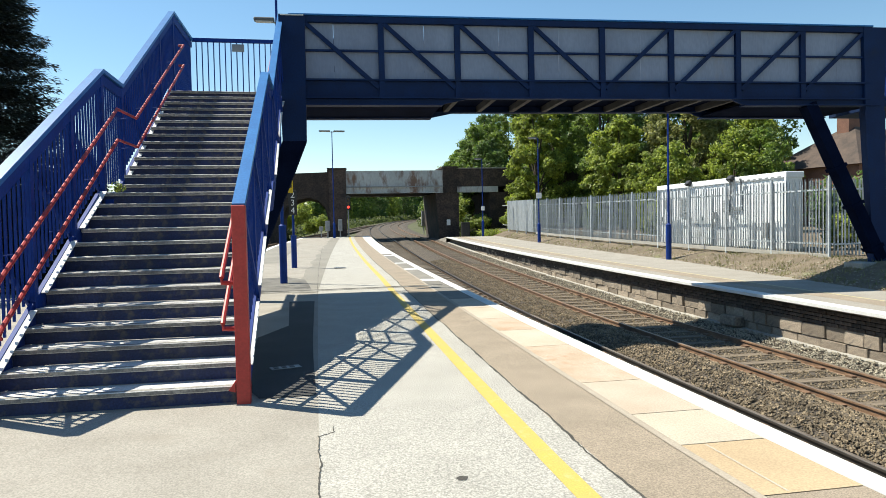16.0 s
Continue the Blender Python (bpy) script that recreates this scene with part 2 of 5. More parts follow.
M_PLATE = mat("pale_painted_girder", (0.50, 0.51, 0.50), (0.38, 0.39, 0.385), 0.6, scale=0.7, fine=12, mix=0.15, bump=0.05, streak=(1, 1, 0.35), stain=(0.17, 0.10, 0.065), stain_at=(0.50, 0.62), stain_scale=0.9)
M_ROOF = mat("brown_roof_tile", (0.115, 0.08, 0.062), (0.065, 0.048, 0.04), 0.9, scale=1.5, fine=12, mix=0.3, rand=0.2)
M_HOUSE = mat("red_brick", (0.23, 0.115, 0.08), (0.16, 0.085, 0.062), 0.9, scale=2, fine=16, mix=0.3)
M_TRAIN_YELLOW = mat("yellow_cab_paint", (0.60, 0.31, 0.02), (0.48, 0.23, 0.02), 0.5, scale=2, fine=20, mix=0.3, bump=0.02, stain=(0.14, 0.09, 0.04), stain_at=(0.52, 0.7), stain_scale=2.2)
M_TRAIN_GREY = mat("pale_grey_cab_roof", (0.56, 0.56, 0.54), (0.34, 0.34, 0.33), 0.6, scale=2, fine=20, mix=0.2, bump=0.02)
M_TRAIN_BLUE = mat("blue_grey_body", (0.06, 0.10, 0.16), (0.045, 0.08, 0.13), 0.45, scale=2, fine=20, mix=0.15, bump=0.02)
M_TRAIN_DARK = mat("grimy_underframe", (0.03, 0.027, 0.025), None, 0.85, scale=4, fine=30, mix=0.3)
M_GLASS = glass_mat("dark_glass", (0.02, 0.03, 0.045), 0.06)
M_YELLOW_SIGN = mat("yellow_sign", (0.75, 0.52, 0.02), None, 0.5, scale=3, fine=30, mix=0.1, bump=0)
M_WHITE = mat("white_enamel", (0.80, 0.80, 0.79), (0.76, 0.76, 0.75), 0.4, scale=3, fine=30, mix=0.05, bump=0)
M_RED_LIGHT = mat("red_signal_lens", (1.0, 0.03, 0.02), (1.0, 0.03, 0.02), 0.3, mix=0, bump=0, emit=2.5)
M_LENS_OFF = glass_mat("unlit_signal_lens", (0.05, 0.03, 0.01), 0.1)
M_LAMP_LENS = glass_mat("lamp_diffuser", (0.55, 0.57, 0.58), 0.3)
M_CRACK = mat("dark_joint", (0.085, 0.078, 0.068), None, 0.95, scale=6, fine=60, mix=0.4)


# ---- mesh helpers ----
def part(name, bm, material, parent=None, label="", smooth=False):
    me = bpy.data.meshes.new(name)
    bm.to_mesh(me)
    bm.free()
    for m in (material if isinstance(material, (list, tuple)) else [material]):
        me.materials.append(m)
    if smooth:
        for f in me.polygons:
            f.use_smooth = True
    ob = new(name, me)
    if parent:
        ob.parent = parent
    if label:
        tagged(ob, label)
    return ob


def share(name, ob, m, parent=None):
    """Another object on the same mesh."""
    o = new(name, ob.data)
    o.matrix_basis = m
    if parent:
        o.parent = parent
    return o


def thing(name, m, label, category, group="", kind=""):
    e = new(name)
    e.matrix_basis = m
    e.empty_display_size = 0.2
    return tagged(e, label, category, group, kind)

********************

__Directions__. Without the pictures, copy the material exactly as given.

__Response__.
16.0 s
Continue the Blender Python (bpy) script that recreates this scene with part 2 of 5. More parts follow.
M_PLATE = mat("pale_painted_girder", (0.50, 0.51, 0.50), (0.38, 0.39, 0.385), 0.6, scale=0.7, fine=12, mix=0.15, bump=0.05, streak=(1, 1, 0.35), stain=(0.17, 0.10, 0.065), stain_at=(0.50, 0.62), stain_scale=0.9)
M_ROOF = mat("brown_roof_tile", (0.115, 0.08, 0.062), (0.065, 0.048, 0.04), 0.9, scale=1.5, fine=12, mix=0.3, rand=0.2)
M_HOUSE = mat("red_brick", (0.23, 0.115, 0.08), (0.16, 0.085, 0.062), 0.9, scale=2, fine=16, mix=0.3)
M_TRAIN_YELLOW = mat("yellow_cab_paint", (0.60, 0.31, 0.02), (0.48, 0.23, 0.02), 0.5, scale=2, fine=20, mix=0.3, bump=0.02, stain=(0.14, 0.09, 0.04), stain_at=(0.52, 0.7), stain_scale=2.2)
M_TRAIN_GREY = mat("pale_grey_cab_roof", (0.56, 0.56, 0.54), (0.34, 0.34, 0.33), 0.6, scale=2, fine=20, mix=0.2, bump=0.02)
M_TRAIN_BLUE = mat("blue_grey_body", (0.06, 0.10, 0.16), (0.045, 0.08, 0.13), 0.45, scale=2, fine=20, mix=0.15, bump=0.02)
M_TRAIN_DARK = mat("grimy_underframe", (0.03, 0.027, 0.025), None, 0.85, scale=4, fine=30, mix=0.3)
M_GLASS = glass_mat("dark_glass", (0.02, 0.03, 0.045), 0.06)
M_YELLOW_SIGN = mat("yellow_sign", (0.75, 0.52, 0.02), None, 0.5, scale=3, fine=30, mix=0.1, bump=0)
M_WHITE = mat("white_enamel", (0.80, 0.80, 0.79), (0.76, 0.76, 0.75), 0.4, scale=3, fine=30, mix=0.05, bump=0)
M_RED_LIGHT = mat("red_signal_lens", (1.0, 0.03, 0.02), (1.0, 0.03, 0.02), 0.3, mix=0, bump=0, emit=2.5)
M_LENS_OFF = glass_mat("unlit_signal_lens", (0.05, 0.03, 0.01), 0.1)
M_LAMP_LENS = glass_mat("lamp_diffuser", (0.55, 0.57, 0.58), 0.3)
M_CRACK = mat("dark_joint", (0.085, 0.078, 0.068), None, 0.95, scale=6, fine=60, mix=0.4)


# ---- mesh helpers ----
def part(name, bm, material, parent=None, label="", smooth=False):
    me = bpy.data.meshes.new(name)
    bm.to_mesh(me)
    bm.free()
    for m in (material if isinstance(material, (list, tuple)) else [material]):
        me.materials.append(m)
    if smooth:
        for f in me.polygons:
            f.use_smooth = True
    ob = new(name, me)
    if parent:
        ob.parent = parent
    if label:
        tagged(ob, label)
    return ob


def share(name, ob, m, parent=None):
    """Another object on the same mesh."""
    o = new(name, ob.data)
    o.matrix_basis = m
    if parent:
        o.parent = parent
    return o


def thing(name, m, label, category, group="", kind=""):
    e = new(name)
    e.matrix_basis = m
    e.empty_display_size = 0.2
    return tagged(e, label, category, group, kind)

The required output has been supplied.